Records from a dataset
*****

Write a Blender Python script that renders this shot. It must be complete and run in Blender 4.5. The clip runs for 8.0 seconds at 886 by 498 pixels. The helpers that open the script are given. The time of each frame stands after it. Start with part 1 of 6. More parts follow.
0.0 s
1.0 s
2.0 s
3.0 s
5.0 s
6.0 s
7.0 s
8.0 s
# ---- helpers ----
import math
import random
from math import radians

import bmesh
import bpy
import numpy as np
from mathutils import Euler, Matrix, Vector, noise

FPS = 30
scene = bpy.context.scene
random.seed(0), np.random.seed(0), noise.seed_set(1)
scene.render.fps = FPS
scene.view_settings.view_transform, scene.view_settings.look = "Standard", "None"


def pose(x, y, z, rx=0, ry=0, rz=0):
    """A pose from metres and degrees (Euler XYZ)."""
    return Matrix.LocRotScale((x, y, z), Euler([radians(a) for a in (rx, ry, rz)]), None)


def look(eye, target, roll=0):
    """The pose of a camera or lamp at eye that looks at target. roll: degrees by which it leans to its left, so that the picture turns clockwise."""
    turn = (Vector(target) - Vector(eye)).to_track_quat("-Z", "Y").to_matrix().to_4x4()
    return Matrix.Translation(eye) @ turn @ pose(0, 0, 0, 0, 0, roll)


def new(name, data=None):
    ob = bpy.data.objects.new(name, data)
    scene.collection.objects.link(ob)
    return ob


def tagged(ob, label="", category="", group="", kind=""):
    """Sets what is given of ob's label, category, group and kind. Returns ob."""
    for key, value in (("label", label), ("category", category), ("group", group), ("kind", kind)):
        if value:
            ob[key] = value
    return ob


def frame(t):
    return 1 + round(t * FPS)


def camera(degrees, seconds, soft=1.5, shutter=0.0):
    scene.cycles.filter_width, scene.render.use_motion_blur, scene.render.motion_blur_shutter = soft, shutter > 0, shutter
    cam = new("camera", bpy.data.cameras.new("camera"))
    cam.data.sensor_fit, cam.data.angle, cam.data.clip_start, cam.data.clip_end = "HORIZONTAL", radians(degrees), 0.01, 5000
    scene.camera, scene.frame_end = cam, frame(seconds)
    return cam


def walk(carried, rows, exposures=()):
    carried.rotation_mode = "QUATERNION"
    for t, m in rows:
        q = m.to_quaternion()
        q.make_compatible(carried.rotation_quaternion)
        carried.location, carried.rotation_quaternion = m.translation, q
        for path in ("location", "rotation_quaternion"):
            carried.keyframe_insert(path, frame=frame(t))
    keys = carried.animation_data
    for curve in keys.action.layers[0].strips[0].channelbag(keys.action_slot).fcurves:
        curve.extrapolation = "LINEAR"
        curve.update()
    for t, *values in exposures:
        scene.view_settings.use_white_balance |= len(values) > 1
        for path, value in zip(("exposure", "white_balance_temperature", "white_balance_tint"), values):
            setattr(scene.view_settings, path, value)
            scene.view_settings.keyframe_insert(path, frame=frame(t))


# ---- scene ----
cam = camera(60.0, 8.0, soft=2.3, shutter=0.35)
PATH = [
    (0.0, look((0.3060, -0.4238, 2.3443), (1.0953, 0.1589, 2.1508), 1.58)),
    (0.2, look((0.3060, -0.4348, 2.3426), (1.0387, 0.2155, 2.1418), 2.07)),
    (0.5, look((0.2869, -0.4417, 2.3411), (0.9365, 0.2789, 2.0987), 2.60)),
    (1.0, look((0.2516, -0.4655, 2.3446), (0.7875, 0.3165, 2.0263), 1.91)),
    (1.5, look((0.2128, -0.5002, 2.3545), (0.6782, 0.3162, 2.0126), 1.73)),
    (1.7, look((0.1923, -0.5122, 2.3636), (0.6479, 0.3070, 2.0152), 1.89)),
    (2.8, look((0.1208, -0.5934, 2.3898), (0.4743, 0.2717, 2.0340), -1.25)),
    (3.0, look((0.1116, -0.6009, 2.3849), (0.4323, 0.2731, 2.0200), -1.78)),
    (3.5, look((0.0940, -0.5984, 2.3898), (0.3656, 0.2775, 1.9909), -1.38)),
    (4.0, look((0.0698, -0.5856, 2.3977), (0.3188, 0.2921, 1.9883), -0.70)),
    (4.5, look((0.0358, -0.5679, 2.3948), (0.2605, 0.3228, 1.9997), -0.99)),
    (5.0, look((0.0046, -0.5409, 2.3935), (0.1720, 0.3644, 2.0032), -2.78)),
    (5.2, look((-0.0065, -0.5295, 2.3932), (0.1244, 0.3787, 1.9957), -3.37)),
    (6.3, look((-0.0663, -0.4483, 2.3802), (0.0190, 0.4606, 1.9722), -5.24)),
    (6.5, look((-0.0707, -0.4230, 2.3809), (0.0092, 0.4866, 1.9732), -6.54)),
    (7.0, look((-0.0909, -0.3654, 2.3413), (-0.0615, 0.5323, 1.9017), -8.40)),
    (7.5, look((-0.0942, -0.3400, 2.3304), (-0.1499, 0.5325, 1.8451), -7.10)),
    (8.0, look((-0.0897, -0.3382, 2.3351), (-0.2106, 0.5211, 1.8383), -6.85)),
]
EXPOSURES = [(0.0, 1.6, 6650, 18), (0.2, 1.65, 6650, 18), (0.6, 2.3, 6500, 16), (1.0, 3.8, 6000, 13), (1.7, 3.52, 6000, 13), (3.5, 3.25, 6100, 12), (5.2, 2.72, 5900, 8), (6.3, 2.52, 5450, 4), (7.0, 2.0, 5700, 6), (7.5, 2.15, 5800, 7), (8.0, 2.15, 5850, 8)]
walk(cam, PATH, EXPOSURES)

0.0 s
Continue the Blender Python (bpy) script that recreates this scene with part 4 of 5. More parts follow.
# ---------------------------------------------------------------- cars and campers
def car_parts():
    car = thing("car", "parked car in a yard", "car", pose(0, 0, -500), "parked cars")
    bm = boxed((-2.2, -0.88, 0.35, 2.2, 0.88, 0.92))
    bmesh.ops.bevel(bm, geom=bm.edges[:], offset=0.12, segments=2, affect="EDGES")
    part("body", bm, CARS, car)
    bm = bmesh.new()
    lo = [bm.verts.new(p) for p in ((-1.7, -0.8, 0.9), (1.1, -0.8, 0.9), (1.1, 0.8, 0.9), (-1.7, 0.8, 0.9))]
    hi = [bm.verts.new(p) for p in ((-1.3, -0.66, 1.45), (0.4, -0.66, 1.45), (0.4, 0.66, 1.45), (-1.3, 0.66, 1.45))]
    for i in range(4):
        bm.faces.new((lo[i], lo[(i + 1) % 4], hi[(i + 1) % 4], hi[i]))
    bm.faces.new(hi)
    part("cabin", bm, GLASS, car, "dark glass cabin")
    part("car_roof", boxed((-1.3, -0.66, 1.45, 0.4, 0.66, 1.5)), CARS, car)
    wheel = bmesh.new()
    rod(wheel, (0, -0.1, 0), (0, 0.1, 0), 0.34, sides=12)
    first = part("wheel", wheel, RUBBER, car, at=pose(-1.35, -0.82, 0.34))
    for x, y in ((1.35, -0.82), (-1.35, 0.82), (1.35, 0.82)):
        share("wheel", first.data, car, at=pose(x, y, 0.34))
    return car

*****

§ Short task
Your output should consist solely of the lines from the beginning of the entries through the line containing "of a camera", reproduced exactly.

§ Result of the task
Write a Blender Python script that renders this shot. It must be complete and run in Blender 4.5. The clip runs for 8.0 seconds at 886 by 498 pixels. The helpers that open the script are given. The time of each frame stands after it. Start with part 1 of 6. More parts follow.
0.0 s
1.0 s
2.0 s
3.0 s
5.0 s
6.0 s
7.0 s
8.0 s
# ---- helpers ----
import math
import random
from math import radians

import bmesh
import bpy
import numpy as np
from mathutils import Euler, Matrix, Vector, noise

FPS = 30
scene = bpy.context.scene
random.seed(0), np.random.seed(0), noise.seed_set(1)
scene.render.fps = FPS
scene.view_settings.view_transform, scene.view_settings.look = "Standard", "None"


def pose(x, y, z, rx=0, ry=0, rz=0):
    """A pose from metres and degrees (Euler XYZ)."""
    return Matrix.LocRotScale((x, y, z), Euler([radians(a) for a in (rx, ry, rz)]), None)


def look(eye, target, roll=0):
    """The pose of a camera or lamp at eye that looks at target. roll: degrees by which it leans to its left, so that the picture turns clockwise."""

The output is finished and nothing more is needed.